Servers

Adding GlusterFS

GlusterFS is a scalable network file-system (NAS), and it's easy to add to your application via the Cloud 66 Dashboard.

Adding GlusterFS

To add GlusterFS to your application:

  1. Open your application from the Dashboard.
  2. Click on Data Sources in the left-hand nav and then Add Source in the sub-nav
  3. Click the green + Add Data Source button and select GlusterFS
  4. A drawer will open from the left, with configuration options for the server.
  5. Choose a Replication Factor - this is how many servers will run the Gluster cluster. If you require additional redundancy (and to avoid split-brain) you should choose "3" here.
  6. Click Add Server to start the process

You can now watch the logs, as usual to see the progress of the process.

Configuring GlusterFS replica count

Replicas are exactly what they sound like - parallel copies of the filesystem kept in sync. They are useful for fault tolerance and load balancing. You can specify replica_count when you configure GlusterFS. If you are using a manifest to add GlusterFS, you can add replica_count to your manifest.yml.

Replica count cannot be changed

You cannot change replica_count after GlusterFS has been added to your application.

Why would I need GlusterFS?

Almost all applications have some sort of data storage needs. As your application grows and runs on multiple servers, you will need to be able to share this data storage between your servers. For example, a web application that allows its users to upload images, will need to store those images on a share storage accessible by all servers.

GlusterFS is one of the options you have to for a Network Attached Storage (NAS) or shared file-system. Other options include NFS (Linux Network File System) and Ceph as well as many other tools and open source projects.
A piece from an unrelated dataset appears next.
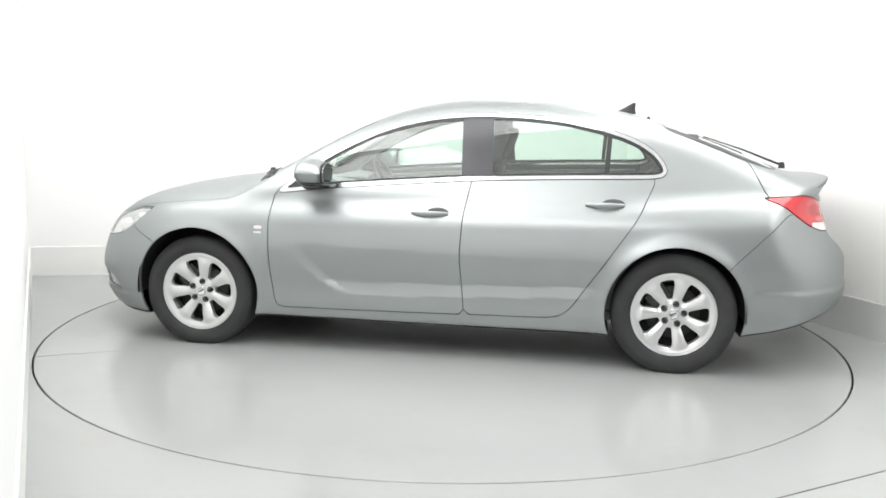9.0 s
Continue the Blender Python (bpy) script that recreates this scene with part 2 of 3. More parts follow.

GlusterFS gives you a shared storage space that is accessible from each server or container on your application and is resilient to faults with powerful access control features.

How can I use GlusterFS in my application?

Now that you have a share storage service provided by GlusterFS in your application, you can use it in your application like a normal disk volume. By default, Cloud 66 will create and mount a shared volume on /mnt/gfs/<volume-name> on every application server of your application.

To see how your shared file system works, you can SSH to one of you web servers and run the following commands:

$ cd /mnt/gfs/<volume-name>
$ touch hello.txt

Now SSH to another web server on your application and you should be able to see hello.txt under /mnt/gfs/<volume-name>.

Fine grained access control for your data

By default Cloud 66 builds a GlusterFS cluster for your application, creates a default mount point on it and mounts that onto every application server. This is great to start with and for many workloads.

Using the manifest file allows you to choose the servers on which you would like to have the volumes mounted.

Accessing your GlusterFS servers

GlusterFS servers are added to a new group called GlusterFS Cluster under your application. These servers are accessible via the usual GlusterFS tooling (available from GlusterFS website).

Every server in your application will have the following 3 environment variables available by default:

  • GLUSTERFS_<GROUP_NAME>_ADDRESS_INT The internal IP address of the master volume server in your GlusterFS cluster.
  • GLUSTERFS_<GROUP_NAME>_ADDRESS_EXT The external IP address of the master volume server in your GlusterFS cluster.
  • GLUSTERFS_<GROUP_NAME>_HOSTS The internal hostnames of all server in this GlusterFS cluster.